Look through the entries below and count the lines with the word "follow" in them; give only the number.

>> START Listed entries

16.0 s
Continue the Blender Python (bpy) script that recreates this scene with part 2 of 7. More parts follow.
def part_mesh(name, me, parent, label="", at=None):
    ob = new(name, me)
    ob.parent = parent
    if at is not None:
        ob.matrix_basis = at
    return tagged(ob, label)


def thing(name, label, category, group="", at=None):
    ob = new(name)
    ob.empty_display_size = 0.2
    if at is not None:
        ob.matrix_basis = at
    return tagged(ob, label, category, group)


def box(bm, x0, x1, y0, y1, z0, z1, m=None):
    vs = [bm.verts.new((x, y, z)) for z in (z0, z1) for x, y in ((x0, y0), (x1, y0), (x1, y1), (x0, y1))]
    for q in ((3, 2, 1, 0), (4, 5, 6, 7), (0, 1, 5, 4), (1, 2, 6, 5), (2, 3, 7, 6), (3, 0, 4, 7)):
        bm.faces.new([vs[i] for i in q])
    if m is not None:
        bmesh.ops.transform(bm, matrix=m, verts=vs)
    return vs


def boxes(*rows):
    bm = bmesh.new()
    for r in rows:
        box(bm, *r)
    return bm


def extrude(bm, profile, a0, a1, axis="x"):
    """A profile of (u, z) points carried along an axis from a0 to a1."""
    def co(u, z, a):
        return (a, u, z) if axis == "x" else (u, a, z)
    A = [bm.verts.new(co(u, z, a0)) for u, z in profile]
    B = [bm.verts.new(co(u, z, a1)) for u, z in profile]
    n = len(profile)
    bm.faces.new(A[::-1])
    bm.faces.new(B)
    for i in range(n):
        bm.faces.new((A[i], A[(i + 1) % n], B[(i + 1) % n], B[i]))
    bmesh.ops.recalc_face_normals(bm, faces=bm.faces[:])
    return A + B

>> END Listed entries
>> START Listed entries

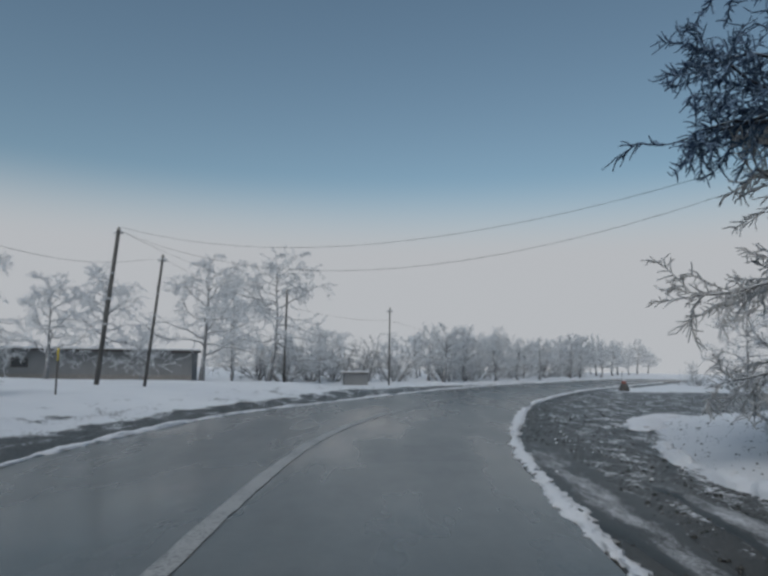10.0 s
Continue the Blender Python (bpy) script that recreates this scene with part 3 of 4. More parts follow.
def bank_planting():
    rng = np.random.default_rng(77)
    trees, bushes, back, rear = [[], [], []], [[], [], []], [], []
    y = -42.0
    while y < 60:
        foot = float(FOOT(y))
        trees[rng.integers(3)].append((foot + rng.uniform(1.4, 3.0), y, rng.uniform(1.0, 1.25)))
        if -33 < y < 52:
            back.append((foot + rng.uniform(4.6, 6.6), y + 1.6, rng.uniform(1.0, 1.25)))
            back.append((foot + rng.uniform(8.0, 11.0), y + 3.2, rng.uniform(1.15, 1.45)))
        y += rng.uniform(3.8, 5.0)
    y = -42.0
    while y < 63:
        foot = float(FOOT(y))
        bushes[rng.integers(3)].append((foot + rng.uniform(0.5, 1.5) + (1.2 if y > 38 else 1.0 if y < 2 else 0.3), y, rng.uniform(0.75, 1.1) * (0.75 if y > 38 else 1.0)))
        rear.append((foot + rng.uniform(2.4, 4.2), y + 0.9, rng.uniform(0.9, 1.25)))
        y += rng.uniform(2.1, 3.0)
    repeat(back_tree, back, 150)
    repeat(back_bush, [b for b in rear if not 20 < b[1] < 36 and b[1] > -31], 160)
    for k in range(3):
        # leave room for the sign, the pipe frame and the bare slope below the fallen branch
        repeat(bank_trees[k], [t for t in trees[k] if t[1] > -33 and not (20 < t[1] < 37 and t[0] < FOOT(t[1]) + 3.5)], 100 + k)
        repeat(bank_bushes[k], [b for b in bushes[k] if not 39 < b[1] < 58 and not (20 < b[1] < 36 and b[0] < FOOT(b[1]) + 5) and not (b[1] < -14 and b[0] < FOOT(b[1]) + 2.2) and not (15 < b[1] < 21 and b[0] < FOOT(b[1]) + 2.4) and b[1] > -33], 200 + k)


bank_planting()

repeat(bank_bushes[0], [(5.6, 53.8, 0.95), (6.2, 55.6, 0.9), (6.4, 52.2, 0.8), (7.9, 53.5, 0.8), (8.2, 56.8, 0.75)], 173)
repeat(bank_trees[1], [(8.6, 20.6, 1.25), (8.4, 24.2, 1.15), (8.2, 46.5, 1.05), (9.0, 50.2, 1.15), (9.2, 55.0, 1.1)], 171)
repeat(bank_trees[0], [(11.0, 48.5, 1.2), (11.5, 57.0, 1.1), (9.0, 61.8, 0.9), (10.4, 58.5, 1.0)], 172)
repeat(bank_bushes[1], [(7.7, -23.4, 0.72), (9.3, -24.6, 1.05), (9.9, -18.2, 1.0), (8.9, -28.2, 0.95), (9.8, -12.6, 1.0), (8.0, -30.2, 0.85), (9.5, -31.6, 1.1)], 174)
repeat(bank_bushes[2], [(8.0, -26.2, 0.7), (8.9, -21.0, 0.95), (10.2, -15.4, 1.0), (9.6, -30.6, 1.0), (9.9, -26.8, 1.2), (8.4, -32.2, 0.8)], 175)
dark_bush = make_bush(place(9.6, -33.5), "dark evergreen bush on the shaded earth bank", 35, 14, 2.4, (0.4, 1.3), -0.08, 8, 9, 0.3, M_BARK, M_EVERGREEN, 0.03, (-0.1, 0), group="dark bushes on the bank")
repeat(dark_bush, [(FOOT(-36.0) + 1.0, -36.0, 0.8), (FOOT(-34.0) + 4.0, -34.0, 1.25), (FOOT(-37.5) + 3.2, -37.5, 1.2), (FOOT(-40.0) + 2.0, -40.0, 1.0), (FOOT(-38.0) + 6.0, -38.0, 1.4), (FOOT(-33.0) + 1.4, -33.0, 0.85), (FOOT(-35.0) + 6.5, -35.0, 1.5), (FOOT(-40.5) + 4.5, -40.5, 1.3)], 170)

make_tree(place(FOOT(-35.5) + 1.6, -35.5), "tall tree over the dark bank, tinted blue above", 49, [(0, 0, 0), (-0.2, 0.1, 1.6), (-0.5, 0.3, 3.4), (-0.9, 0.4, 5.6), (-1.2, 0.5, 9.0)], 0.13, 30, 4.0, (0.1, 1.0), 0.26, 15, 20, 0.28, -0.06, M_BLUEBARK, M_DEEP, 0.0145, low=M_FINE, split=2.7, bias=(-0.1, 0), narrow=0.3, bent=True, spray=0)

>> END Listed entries

**Solution for this exercise**
2